By Heather Ross
“I looks like gwine to heaven,” said the woman; “an’t thar where white folks is gwine? S’pose they’d have me thar? I’d rather go to torment, and get away from Mas’r and Missis.” So speaks Prue in chapter 18 of Uncle Tom’s Cabin.
Unlike Prue, many other enslaved people considered heaven a place of hope and ultimate freedom, unhindered by the confines of slavery and the continual servitude to white masters, as the exploited Prue imagined. In their spirituals, the Africans illustrate the concept that freedom is possible; accordingly, these songs present a strong belief in a future hope, rooted in the expectation provided by Christ’s resurrection (Matthews).
The confines of slavery generally failed to remove the enslaved people’s undying longing for a day of deliverance. Regardless of time and place, the shackled have corporately dreamed, wished, and imagined this tantalizing fancy. In his famous essay on freedom, former POW James Stockdale writes:
To those of us who have served time in Communist jails, freedom has a delicious, tangible meaning. It has become something we can figuratively reach out and touch. . . . my love of freedom is not just a reaction to cruelty; my appreciation of its preciousness stems from a first-hand understanding of its rarity.
The case was no different for thousands of African-American slaves, who, while freedom remained unrealized by them for centuries, their own expression—to say what could not be said by singing it—provided for them a unique and often unsuspecting forum for communication of ideals and practical directions with others that shared their same plight. That desire for experiential freedom, for which so many enslaved people longed, became tangible as they vocalized their ideals in song, contributing to others’ journey somewhere, from some plantation not too distant, whose feet were plodding the path toward that most treasured goal.
Certain spirituals, such as “Swing Low, Sweet Chariot,” couched messages of freedom within their texts as the Africans either imagined or developed specific means of escape (Gates and McKay 9). In singing of freedom, the enslaved fostered a sense of community shared by their group members, often in the form of call and response, as in “Go Down, Moses” (Matthews). According to the research of Sterling A. Brown, numerous plantation owners disallowed the singing of this particular spiritual as a result of its flagrant message of deliverance (Gates and McKay 12) as can be ascertained by frequent repetition of the phrase, “Let my people go!”

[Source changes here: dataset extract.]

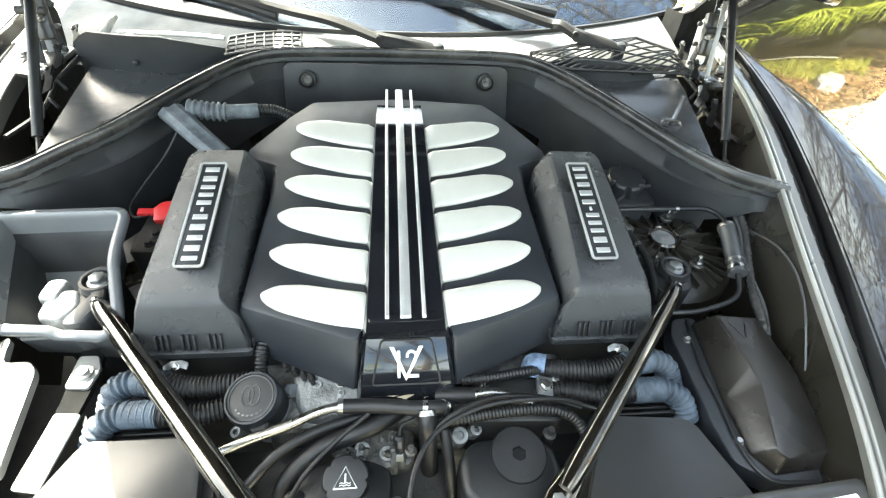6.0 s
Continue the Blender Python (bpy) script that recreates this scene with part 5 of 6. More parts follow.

When groups of slaves gathered, certain spirituals held particular significance. The singing of “Wade in the Water” might signal that a plantation owner somewhere had discovered one or more of his slaves missing. Singing this specific melody would cue slaves on nearby plantations to pass the message that a journey through the water would assist the escapee in fleeing from the bloodhounds that had been sent for him. At other times, “Deep River” was sung when an escape meeting was planned (Pershey 25). Some spirituals, as “Oh Freedom,” were outlawed due to their suggestive message concerning possible revolt or rebellion (Matthews). Yet others, including “Steal Away to Jesus,” were used to prompt slaves toward eventual freedom as they journeyed on the underground railroad (Gates and McKay 14).
Though merely a fancy for most, this freedom expressed through the spirituals lives on, leaving an enduring legacy in musical genres as diverse as the classical master Dvorak’s New World Symphony to popular music and blues, which have sometimes been termed “secular spirituals” (Pershey 27). A century following the Civil War, the Civil Rights Movement would revive songs birthed in the throes of slavery to portray yet another struggle for that foundational message of human rights—all men are created equal. In that context, “Oh Freedom,” once sung by slaves in the fields, served yet another generation of African-Americans as it provided a palpable mode of protest in the 1960s (Freeman, 2; Gates and McKay 44).
While many of the enslaved who sang of such hopeful fancies never experienced freedom themselves, the ideal of freedom actually shaped the legacy they left to future generations upon this American soil. None today can forget the slaves’ plight when their ears encounter those noble expressions, textured with historical richness, in the spiritual.
Freeman, Traci. “Spiritual and Freedom Songs: Social Communication.” Tellico Plains,
TX: Rural Vale School 1-15. n.d. Web. 29 June 2014.
Gates, Henry Louis, Jr., and McKay, Nellie Y., eds. The Norton Anthology of African
American Literature. New York: W. W. Norton and Company, Inc., 2004. Print.
Matthews, Carolyn. “An Analysis of the Message of the Negro Spirituals.” Coastline
Journal Interdisciplinary Essays, Reviews, and Commentary 26 June 2010: n.
pag. Web. 24 June 2014.
Pershey, Monica Gordon. “African-American Spiritual Music: A Historical
Perspective.” The Dragon Lode 18:2 (2000): 24-29. Print.
Stockdale, Vice Admiral James B. “Freedom: Our Most Precious National Treasure.”
Teens for American Freedom. 12 May 2010. Web. 24 June 2014.
Stowe, Harriet Beecher. Uncle Tom’s Cabin. Project Gutenberg. Web. 24 June 2014.